Localization of E-learning Materials for Corporate Training

Lukáš Matlak

Lukáš Matlak

31. 7. 2020

Why is e-learning important?

Today's global online world is changing the way we work. Flexible workplaces are becoming a standard and this entails more than just remote work and long-distance communication. It has also fundamentally changed the way employee and vendor training is done.

That's why many companies have been introducing new tools that allow effective learning at any time and from anywhere in the world, appropriately called "e-learning". The context of recent months has made this need even more relevant in many industries.

What is e-learning?

E-learning is a form of education and training that utilizes computers and modern technology. It may take various forms, such as:

  • electronic documents and presentations (though this approach is quickly becoming outdated);
  • videos;
  • commentated presentations;
  • interactive courses;
  • quizzes;
  • special applications, etc.

One of the primary advantages is the fact that e-learning solutions save time and money when compared to traditional “paper” methods. The trend in companies around the world is a gradual shift from voluminous texts to interactive audiovisual content. 
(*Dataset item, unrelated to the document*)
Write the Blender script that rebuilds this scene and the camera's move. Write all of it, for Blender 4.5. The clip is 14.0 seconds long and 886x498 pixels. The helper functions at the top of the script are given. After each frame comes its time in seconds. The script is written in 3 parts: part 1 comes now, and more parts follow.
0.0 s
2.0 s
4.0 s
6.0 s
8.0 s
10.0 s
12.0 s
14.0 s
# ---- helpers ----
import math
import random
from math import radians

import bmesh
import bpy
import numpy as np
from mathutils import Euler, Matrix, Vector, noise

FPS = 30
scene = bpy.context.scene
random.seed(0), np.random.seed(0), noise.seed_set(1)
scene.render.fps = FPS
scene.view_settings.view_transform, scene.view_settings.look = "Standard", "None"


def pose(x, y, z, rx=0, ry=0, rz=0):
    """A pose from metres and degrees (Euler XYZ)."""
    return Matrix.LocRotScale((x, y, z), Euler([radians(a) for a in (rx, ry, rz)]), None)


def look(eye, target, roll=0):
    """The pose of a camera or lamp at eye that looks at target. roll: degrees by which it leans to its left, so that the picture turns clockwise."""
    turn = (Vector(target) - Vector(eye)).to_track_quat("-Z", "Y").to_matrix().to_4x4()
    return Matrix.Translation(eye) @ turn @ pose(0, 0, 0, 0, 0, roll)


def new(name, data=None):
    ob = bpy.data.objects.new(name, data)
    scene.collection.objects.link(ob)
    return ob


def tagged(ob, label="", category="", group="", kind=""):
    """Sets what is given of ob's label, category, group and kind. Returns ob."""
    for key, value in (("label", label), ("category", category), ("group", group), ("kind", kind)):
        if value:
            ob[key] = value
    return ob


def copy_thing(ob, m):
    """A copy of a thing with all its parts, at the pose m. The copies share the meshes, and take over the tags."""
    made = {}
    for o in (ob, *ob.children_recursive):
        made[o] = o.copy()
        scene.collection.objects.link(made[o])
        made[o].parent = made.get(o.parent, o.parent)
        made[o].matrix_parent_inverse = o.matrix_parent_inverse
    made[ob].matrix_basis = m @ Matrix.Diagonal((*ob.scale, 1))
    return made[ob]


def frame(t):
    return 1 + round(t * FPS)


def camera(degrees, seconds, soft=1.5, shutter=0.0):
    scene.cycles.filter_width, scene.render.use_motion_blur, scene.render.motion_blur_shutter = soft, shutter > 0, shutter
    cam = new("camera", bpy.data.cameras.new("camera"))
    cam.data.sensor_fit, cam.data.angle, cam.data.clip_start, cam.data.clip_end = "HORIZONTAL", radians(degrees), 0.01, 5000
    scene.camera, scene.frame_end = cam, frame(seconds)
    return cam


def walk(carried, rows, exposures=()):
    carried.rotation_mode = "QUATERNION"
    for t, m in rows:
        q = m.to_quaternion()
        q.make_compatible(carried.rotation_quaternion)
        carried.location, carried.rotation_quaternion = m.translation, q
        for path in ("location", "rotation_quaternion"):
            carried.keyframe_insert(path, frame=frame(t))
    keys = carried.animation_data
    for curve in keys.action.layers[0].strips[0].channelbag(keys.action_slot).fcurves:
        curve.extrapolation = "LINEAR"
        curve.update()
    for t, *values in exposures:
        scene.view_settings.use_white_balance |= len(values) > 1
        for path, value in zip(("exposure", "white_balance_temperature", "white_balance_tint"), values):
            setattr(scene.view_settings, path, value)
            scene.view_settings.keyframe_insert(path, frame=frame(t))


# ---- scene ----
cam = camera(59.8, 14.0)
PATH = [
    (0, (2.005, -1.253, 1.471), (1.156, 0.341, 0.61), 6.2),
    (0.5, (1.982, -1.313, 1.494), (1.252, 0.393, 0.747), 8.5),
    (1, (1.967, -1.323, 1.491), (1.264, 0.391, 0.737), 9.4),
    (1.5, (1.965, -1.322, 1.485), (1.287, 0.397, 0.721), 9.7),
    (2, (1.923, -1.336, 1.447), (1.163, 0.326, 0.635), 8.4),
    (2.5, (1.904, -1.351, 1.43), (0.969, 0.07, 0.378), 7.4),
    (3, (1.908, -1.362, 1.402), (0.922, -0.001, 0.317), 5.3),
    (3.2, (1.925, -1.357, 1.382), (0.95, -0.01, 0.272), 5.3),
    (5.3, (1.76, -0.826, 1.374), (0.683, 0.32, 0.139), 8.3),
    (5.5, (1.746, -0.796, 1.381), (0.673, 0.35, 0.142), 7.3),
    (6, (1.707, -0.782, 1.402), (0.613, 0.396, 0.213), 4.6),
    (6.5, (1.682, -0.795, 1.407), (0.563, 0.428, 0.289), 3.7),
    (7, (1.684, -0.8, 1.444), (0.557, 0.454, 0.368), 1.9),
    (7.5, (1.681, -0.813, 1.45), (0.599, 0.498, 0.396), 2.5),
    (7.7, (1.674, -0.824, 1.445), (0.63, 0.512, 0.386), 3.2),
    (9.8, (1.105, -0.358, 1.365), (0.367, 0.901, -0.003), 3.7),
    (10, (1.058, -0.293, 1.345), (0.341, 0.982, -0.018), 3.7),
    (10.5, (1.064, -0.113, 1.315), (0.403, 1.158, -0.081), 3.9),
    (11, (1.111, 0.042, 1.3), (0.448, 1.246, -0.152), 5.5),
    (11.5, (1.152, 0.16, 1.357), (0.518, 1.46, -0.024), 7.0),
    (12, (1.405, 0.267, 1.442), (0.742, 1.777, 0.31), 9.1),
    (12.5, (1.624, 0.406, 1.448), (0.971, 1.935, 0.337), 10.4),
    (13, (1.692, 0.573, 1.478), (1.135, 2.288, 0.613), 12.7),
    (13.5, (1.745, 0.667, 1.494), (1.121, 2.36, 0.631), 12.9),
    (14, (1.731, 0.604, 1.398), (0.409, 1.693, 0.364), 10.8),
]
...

A vast majority of e-learning content is created using specialized software, such as:

  • Storyline;
  • Adobe Captive;
  • Articulate Rise;
  • + a number of different web-based solutions.

Although the language skills of our modern-day working generation are presumably better than ever before, surveys suggest that 90% of people prefer training in their native language.

Employees of companies that translate or localize their e-learning courses gain knowledge faster and in a more engaging and convenient way.

Translation vs. localization

Whatever e-learning solution you use, the success of the final product depends on the correct localization. The standard translation approach may simply not be enough with e-learning materials.

The terms translation and localization are often confused and used interchangeably. In fact, they represent two different approaches.

While translation happens exclusively at the textual level, localization draws heavily on cultural aspects of the target audience. A simple example of this is the conversion of units to those used by intended consumers (imperial vs. metric).

Names, titles, companies, URLs, emails and any other “foreign” elements are replaced with suitable equivalents. This approach is sometimes called deep localization. The final product should reflect a target group’s cultural characteristics and give the impression that it was created specifically for them. 

E-learning localization process

1. Let’s discuss your expectations

At the beginning, we analyze your needs and the e-learning tools you use (goals, training format, specific platforms, etc.).

2. We find the best solution and prepare the project for you

We gather all the materials to be localized and outline the whole project process. You will receive a tailor-made quotation, and once you accept it, we get down to business.

3. We take care of the localization

All localization projects are processed using native speakers who are experts in the field your e-learning project deals with. We work with over 7,000 linguists from around the world who meet the requirements of the internationally recognized ISO 17100 standard. This ensures your localized materials will be of top quality.

4. We thoroughly test the final product

We make sure everything runs smoothly and the localization fits the purpose.